Naturally the horses too are pretty inactive. All are standing, and most have all four hooves on the ground. Although standing quadrupeds are tricky to sculpt with a two-piece mould, these have been well done and all the poses are natural, which is all too rare in this hobby. However we were not impressed with the physique of these creatures. They all have a rather chubby, plump appearance as if overweight, and while the Prussian army sometimes struggled to obtain sufficient horses for their cavalry, the chances of finding such overfed animals in use would seem pretty remote to us. The legs in particular are not well defined, and the head has very little shape to it, while the ears are almost indiscernible. The saddlecloth has been textured as if a sheepskin, but it should be of fabric, somewhat larger than this, and in a different, more rounded shape. These horses are the same as those used in the sets of hussars and uhlans, so presumably they are a compromise between the three different types of cavalry, which may explain these faults for the dragoons. Each animal clearly has a brace of pistols at the front of the saddle, which is good, and there is a valise at the back (the shape is round here, but both round and square-ended seem to have been used at the time).
As might be gleaned from our introduction, these men are dressed for the latter part of the Napoleonic wars. Each wears a kollet, which was a double-breasted coat that reached the waist and had short tails at the rear. It has been well represented here, and although the tails are less clear they are of course being sat on and largely hidden by the valise anyway. All wear overalls which have no buttons down the sides, which is correct, and all wear the shako for the period. Some wear the oilskin cover worn when the weather was bad, but those that are uncovered reveal a cockade at the front below a pompon, and cords round front and back. This is a problem as only officers wore such a cockade – the other ranks had a badge of either a star or an eagle, but this is missing here. The box artwork gets this right, and it also correctly shows the shakos with a plume, missing completely from these figures, so this is the main accuracy problem with this set. The shako has no rear peak (some dragoons had one, others did not), and the trumpeter has swallows nest wings as you would expect of a musician. The officer wears the leibrock, similar to the kollet and looking good here.
Many people will probably have expected these men to be wearing the litewka coat, which reached close to the knee. This was normal wear when on campaign, but it seems the kollet might sometimes also be worn on active service. Equally, the shako normally had the cover when on campaign, but because of the poses here, there is no guarantee that these men are on campaign at all. Those with the cords visible on their shako are likely to be on parade, which is why the plumes are a problem (plumes would not have been worn on campaign).

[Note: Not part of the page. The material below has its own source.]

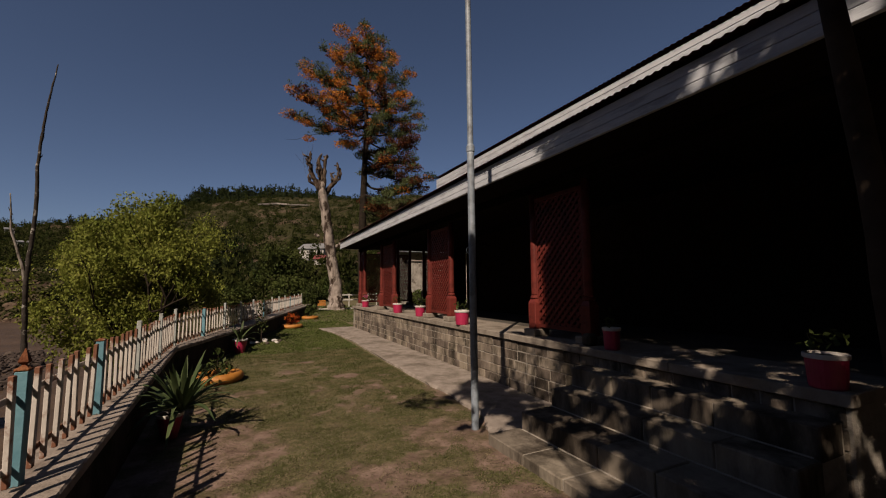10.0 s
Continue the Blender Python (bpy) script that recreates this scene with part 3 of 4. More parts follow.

We have discussed the sculpting of the horses, but the men are nicely done. The detail is a little ‘soft’, but good nonetheless, and the proportions are excellent. The men fit the horses extremely well – quite firm but without being difficult – and there is an average amount of flash around the seams.
There are a few more curiosities to note about this set. Nine of the 12 poses have a carbine, but in fact only 20 men in each squadron (usually at least a hundred strong) were issued such a weapon, and while the size of squadrons could vary wildly at different times, particularly when there was no war on, this is still much too strong a representation of the actual proportion. The trumpeter and officer have none, which is correct, and so too does the man with the infantry flag, which does make us wonder if the sculptor thought this was an ensign! The first figure in row two made us scratch our heads too. He seems to be holding his sword, yet he has no scabbard, so perhaps he is holding the whole scabbard (detail not good enough to tell the difference)? If so, he seems to be about to draw his sword downwards, but why would he do this?
So this is an unusual set. It broadly depicts dragoons on duty but not on campaign, in relaxed poses, although for some reason some of them are handling their carbines. In parade dress like this we should see the shako badges and plumes – both shown correctly on the box but not on the figures, which is always irritating. The figures are well done but the horses are disappointing despite the good poses, and the saddlecloth is a compromise and so not entirely correct for dragoons. The set also includes three really nice civilian figures, including two gentlemen apparently cheering, and so presumably saluting the dragoons as they pass by or on parade, confirming the theme of this set. The woman seems to be offering up a drink from her bottle to someone – either the last in row one of the second in row three works well with this figure. Forget the useless flag man and you have a really nice set of cavalry nowhere near any action but in a civilian environment, and while both accuracy and sculpting is a little less than perfect, it is still a very attractive and interesting set with many possibilities.